After the business was raided on March 22 by agents with the FBI, Drug Enforcement Agency (DEA), and U.S. Postal Inspection Service (USPIS), Dr. R submitted a claim to retrieve her property. But when she and her attorney met with two FBI agents to repossess her savings, she alleges in a lawsuit that “at least forty 1 oz. Gold American Eagle coins, with an estimated value of about $75,000, were missing.”
A spokesperson for the U.S. Attorney’s Office declined to comment, citing on-going litigation. The U.S. government has yet to respond to the claims made in the complaint.

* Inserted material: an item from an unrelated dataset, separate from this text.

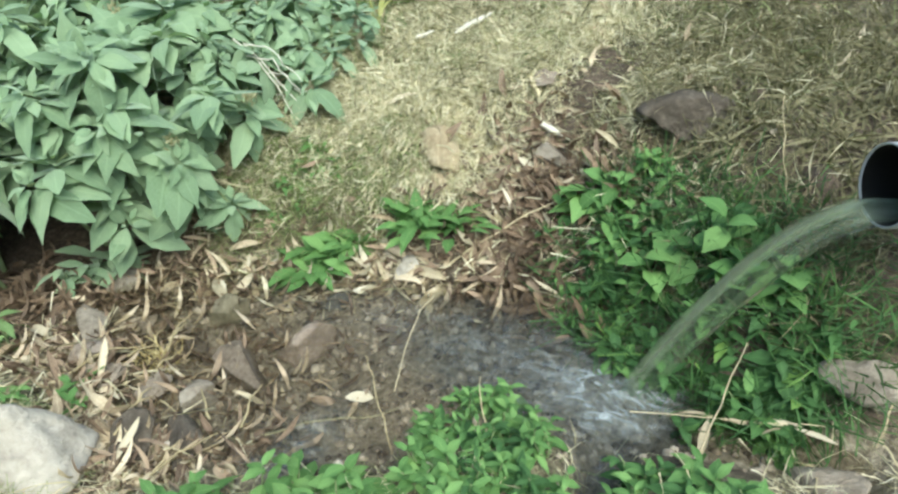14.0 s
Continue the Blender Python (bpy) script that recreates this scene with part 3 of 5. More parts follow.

In response to the allegations of missing items, the government provided Dr. R with a receipt of the inventory of belongings compiled by law enforcement at the time of the seizure. The receipt, according to a copy attached to the complaint, listed only “Misc. coins” and “Misc. packaging materials.”
“Notably, the receipt–and apparently the ‘inventory’ from which it was allegedly precisely copied–describes neither the type nor the amount of coins seized,” the complaint says.
In a 45-minute video of an FBI agent going through Dr. R’s box, the agent allegedly fails to actually display its full contents and at one point drops several coins on the ground.
“[T]he removal and handling of Dr. R.’s property was conducted in such a shambolic and disorganized manner that it is no surprise that items were misplaced, lost, or worse,” the suit contends.
According to Gluck, this is far from the only allegation of missing property. He says that he now represents as many as 10 clients who disagree with the government’s inventory of their belongings “in ways that are very, very troubling.” While Gluck currently represents five clients who have filed suits, he says that he has yet to file suits in most of the cases involving missing property.
“The real issue in this case is, where is all the missing property?”
Gluck detailed another unnamed client for whom the government catalogued $50,000 more than the client actually had in storage. In another instance, Gluck says his client received a forfeiture notice for a box that didn’t belong to him.
An unsealed indictment in the case against U.S. Private Vaults alleges that the business operated a front for a drug dealing operation. It documents multiple interactions between unidentified employees and a confidential informant working with law enforcement to sell illegal marijuana products. In one such encounter on July 26, 2019, a “USPV Officer” sold the informant 1,000 vape cartridges containing THC in exchange for $8,000 in cash. The indictment alleges that the same employee sold an ounce of cocaine to “Confidential Informant 3” through intermediaries.
Following the raid, authorities said they recovered “firearms, illegal drugs, and cash,” according to court filings. The most common item found was stacks of $100 bills, with one box containing more than $1 million.
Allegations of government overreach followed fast on the heels of the raid. In all, the federal government is currently named in 12 lawsuits stemming from its actions at U.S. Private Vaults.
One such case brought by the non-profit law firm Institute For Justice on behalf of seven clients accused the government of violating the terms of its search warrant by conducting a search and seizure of U.S. Private Vaults’ customers.
“And while a warrant authorized the government to seize USPV’s property, the warrant did not authorize the government to conduct a criminal search or seizure of USPV’s customers’ property,” the suit says.
A federal judge agreed with their arguments and, on June 22, issued a temporary restraining order halting the government from forfeiting seized property. The temporary restraining order requires the government to disclose the “factual and legal basis for 4th forfeiture” before initiating forfeiture proceedings. The order serves as a stopgap measure until the court can hear arguments over a preliminary injunction, which can last indefinitely.
The Fifth Amendment of the U.S. Constitution guarantees people the right to due process. In the context of civil forfeiture, this means the government must provide the “factual bases for seizure” and “the specific statutory provisions allegedly violated” (i.e., what law did the property owner supposedly violate).
On both requirements, the court had harsh words for the government. The ruling bluntly held that the notice of seizure provided to property owners by the government “provides no factual basis for the seizure of Plaintiff’s property whatsoever” and “fall[s] woefully short of the Government’s duty to provide ‘the specific statutory provision allegedly violated.'”
In response to the ruling, the government argued that it need not give a specific factual or statutory basis for the seizure in its initial notice of forfeiture. Instead, that information could be gained through legally contesting the forfeiture in court.